YOUR INSTRUCTIONS
Return each line that holds the word "this".

ENTRIES SUPPLIED
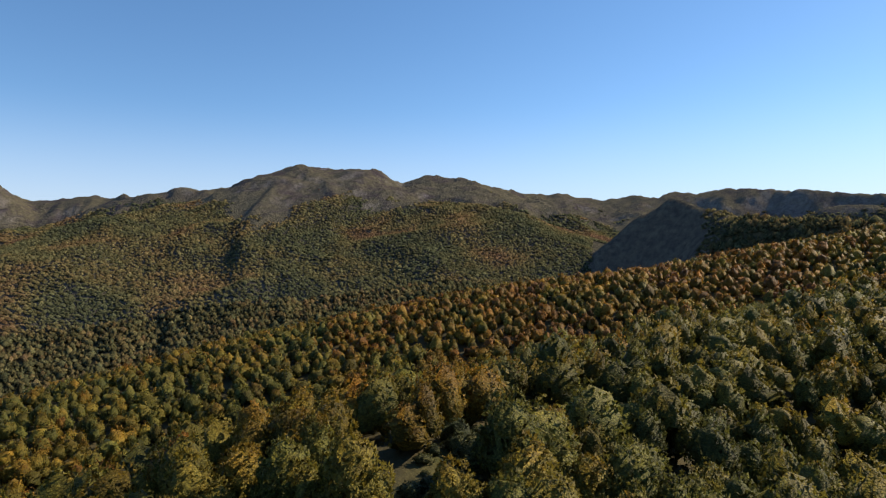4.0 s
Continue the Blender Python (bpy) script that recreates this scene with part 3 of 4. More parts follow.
# crest, slope on the near and the far side, roundness, canopy, ribs, width of a rib
LANDS = ((FAR_ROCK, 0.62, 0.5, 12, 0, 1.1, 240), (FAR_SPUR, 0.7, 0.5, 30, 0, 0.6, 200), (MAIN_A, 0.42, 0.4, 18, 0, 0.55, 240), (MAIN_B, 0.8, 0.4, 30, 0, 0.6, 240),
         (SPUR_WOOD, 0.40, 0.5, 40, 8, 0.20, 260), (SPUR_MID, 0.42, 0.45, 50, 8, 0.16, 220), (SPUR_EAST, 0.40, 0.42, 40, 8, 0.2, 240), (NOSE_A, 0.46, 0.46, 40, 8, 0.25, 160), (NOSE_B, 0.42, 0.42, 45, 8, 0.25, 160),
         (NOSE_C, 0.40, 0.40, 45, 8, 0.25, 160), (NOSE_D, 0.40, 0.40, 45, 8, 0.25, 160), (NOSE_E, 0.40, 0.40, 40, 8, 0.25, 150), (NOSE_F, 0.40, 0.40, 40, 8, 0.25, 150),
         (DOME, 0.6, 0.4, 35, 0, 0.4, 120), (SHADE_HILL, 1.25, 0.6, 16, 6, 0.1, 150),
         (BACK_HILL, 0.9, 0.5, 30, 0, 0.4, 150), (SOUTH_RIDGE, 0.98, 0.5, 20, 8, 0.3, 130), (SOUTH_SPUR, 0.36, 0.7, 25, 8, 0.4, 110), (LOW_SPUR, 0.45, 0.6, 20, 8, 0.4, 80),
         (CONE, 0.52, 0.7, 5, 6, 0.5, 130), (CONE_NOSE, 0.6, 1.2, 5, 6, 0.2, 130), (CONE_SHADE, 1.8, 0.9, 4, 6, 0.1, 130), (PYRAMID, 0.62, 0.5, 15, 0, 1.0, 260), (PYRAMID_SPUR, 0.72, 0.6, 20, 0, 0.9, 180), (MASSIF, 1.0, 0.5, 12, 0, 1.5, 150),
         (MASSIF_FOOT, 0.34, 0.3, 30, 0, 0.8, 120), (RIB_A, 1.1, 1.1, 6, 0, 1.3, 85), (RIB_B, 1.1, 1.1, 6, 0, 1.3, 85), (RIB_C, 1.1, 1.1, 6, 0, 1.3, 85), (RIB_D, 1.1, 1.1, 6, 0, 1.3, 85),
         (RIB_E, 0.9, 0.9, 8, 0, 1.2, 90), (PYRAMID_LEFT, 0.55, 0.55, 15, 0, 0.5, 150), (PYRAMID_MID, 0.45, 0.45, 20, 0, 0.5, 150), (MID_PEAKS, 0.8, 0.5, 10, 0, 1.0, 190), (FAR_PEAKS, 0.6, 0.5, 12, 0, 1.2, 200),
         (FAR_WEST, 0.4, 0.4, 15, 0, 1.2, 150), (FAR_WEST_LOW, 0.4, 0.4, 20, 0, 1.0, 200), (FAR_SOUTH, 0.4, 0.4, 12, 0, 1.0, 200), (FAR_SOUTH_LOW, 0.3, 0.4, 25, 0, 0.8, 200),
         (WHITE_PEAKS, 0.7, 0.4, 10, 0, 1.6, 150), (DARK_RIDGE, 0.5, 0.4, 25, 0, 1.0, 200))
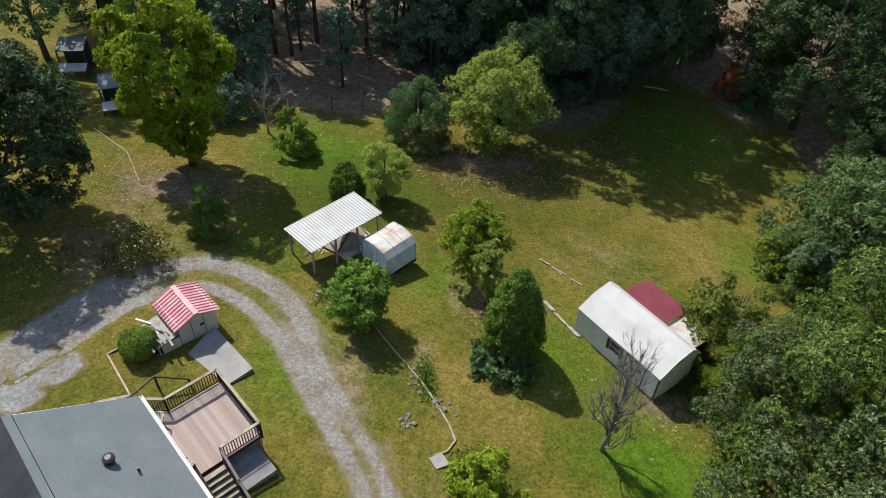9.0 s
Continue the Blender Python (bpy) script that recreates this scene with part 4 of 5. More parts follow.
def deck():
    ob = thing("wooden_deck", "raised weathered timber deck with brown balustrade and stairs", "deck", HOUSE)
    n = 28
    w = (X1 - X0) / n
    me = Geo().box(0.003, Y1, DECK_Z - 0.035, w - 0.003, Y0, DECK_Z).mesh("plank", TIMBER)
    for k in range(n):
        o = part("plank", me, None, ob)
        o.location = (X0 + k * w, 0, random.uniform(-0.004, 0.004))
    fr = Geo()
    for x in (X0 + 0.03, (X0 + X1) / 2, X1 - 0.03):
        fr.box(x - 0.025, Y1 + 0.02, DECK_Z - 0.25, x + 0.025, Y0, DECK_Z - 0.037)
    for y in (Y1 + 0.03, -1.6):
        fr.box(X0, y - 0.025, DECK_Z - 0.26, X1, y + 0.025, DECK_Z - 0.038)
    part("joist_frame", fr, STAINED, ob)
    for x, y in ((X0 + 0.1, Y1 + 0.1), (X1 - 0.1, Y1 + 0.1), (X1 - 0.1, -0.9), ((X0 + X1) / 2, Y1 + 0.1)):
        part("deck_post", Geo().box(x - 0.06, y - 0.06, -0.6, x + 0.06, y + 0.06, DECK_Z - 0.2), BARK_PALE, ob)
    part("brace", Geo().beam((X0 + 0.1, Y1 + 0.1, 0.5), (X0 + 0.9, Y1 + 0.1, 1.35), 0.06, 0.08), BARK_PALE, ob)
    rail(ob, (X0, Y1, DECK_Z), (X1, Y1, DECK_Z))
    rail(ob, (X1, Y1, DECK_Z), (X1, -0.88, DECK_Z))
    rail(ob, (X1, -0.88, DECK_Z), (12.85, -0.15, DECK_Z))
    rail(ob, (X0, Y1, DECK_Z), (X0, -1.6, DECK_Z))
    rail(ob, (X0, -0.35, DECK_Z), (X0, 0.25, DECK_Z))
    part("landing", Geo().plate([(X1, -0.85, DECK_Z), (12.9, -0.1, DECK_Z), (12.9, 0.6, DECK_Z), (X1, 0.6, DECK_Z)][::-1], (0, 0, -0.05)), TIMBER, ob)
    # stairs down along the wall
    low, steps = Vector((5.65, 0, -0.22)), 11
    for k in range(1, steps):
        f = k / steps
        x, z = X0 + (low.x - X0) * f, DECK_Z + (low.z - DECK_Z) * f
        part("tread", Geo().box(x - 0.13, -1.5, z - 0.04, x + 0.13, -0.42, z, c=0.008), PALE_WOOD, ob)
    for y in (-1.54, -0.38):
        part("stringer", Geo().beam((X0, y, DECK_Z - 0.12), (low.x, y, low.z - 0.05), 0.05, 0.26), STAINED, ob)
    for y in (-1.58, -0.36):
        part("stair_rail", Geo().beam((X0, y, DECK_Z + 0.95), (low.x + 0.1, y, low.z + 1.0), 0.12, 0.05), STAINED if y > -1 else TIMBER, ob)
        part("stair_mid_rail", Geo().beam((X0, y, DECK_Z + 0.45), (low.x + 0.1, y, low.z + 0.5), 0.04, 0.09), STAINED, ob)
        for f in (0.5, 0.97):
            x, z = X0 + (low.x - X0) * f, DECK_Z + (low.z - DECK_Z) * f
            part("stair_post", Geo().box(x - 0.045, y - 0.045, z - 0.2, x + 0.045, y + 0.045, z + 1.0), STAINED, ob)
    return ob


deck()


def ramp():
    ob = thing("ramp_railing", "timber landing and handrails at the house corner", "railing", HOUSE)
    part("landing", Geo().plate([(12.9, 0.2, 0.72), (12.9, 1.5, 0.72), (14.7, 1.5, 0.72), (14.05, 0.1, 0.72)][::-1], (0, 0, -0.08)), TIMBER, ob)
    rail(ob, (14.07, 0.09, 0.7), (14.73, 1.49, 0.7))
    low = Vector((18.15, -0.2, 0.62))
    part("pole", Geo().beam((14.07, 0.09, 1.62), low, 0.09, 0.07), PALE_WOOD, ob, "pale bleached pole")
    part("pole", Geo().beam(low, (18.1, -1.05, 0.66), 0.09, 0.07), PALE_WOOD, ob, "pale bleached pole")
    for a, b in (((14.07, 0.09, 1.62), (14.55, -1.27, 1.5)), ((14.55, -1.27, 1.5), (13.7, -2.6, 1.0))):
        part("handrail", Geo().beam(a, b, 0.06, 0.09), STAINED, ob)
    for x, y, z in ((14.07, 0.09, 1.6), (14.55, -1.27, 1.46), (13.72, -2.55, 0.96), (18.1, -0.24, 0.6)):
        part("ramp_post", Geo().box(x - 0.05, y - 0.05, -0.4, x + 0.05, y + 0.05, z), STAINED, ob)
    return ob


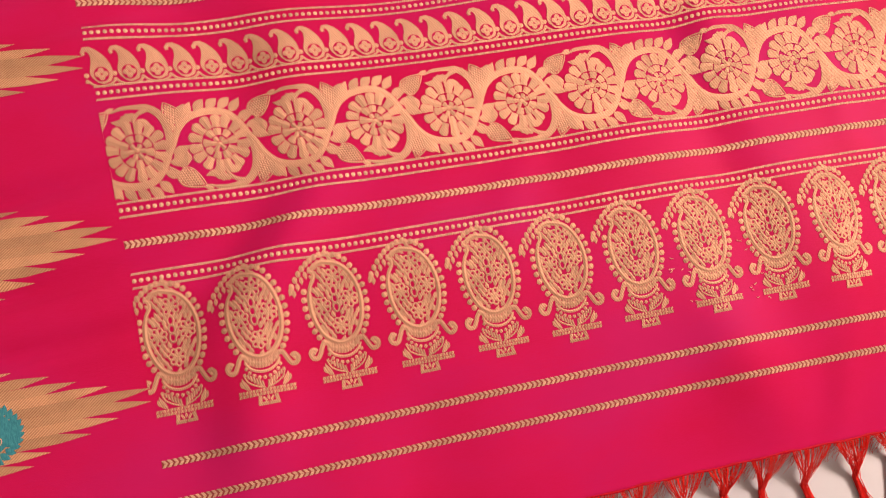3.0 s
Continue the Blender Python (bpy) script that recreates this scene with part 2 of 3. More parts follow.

TASK OUTPUT
Continue the Blender Python (bpy) script that recreates this scene with part 3 of 4. More parts follow.
Continue the Blender Python (bpy) script that recreates this scene with part 4 of 5. More parts follow.
Continue the Blender Python (bpy) script that recreates this scene with part 2 of 3. More parts follow.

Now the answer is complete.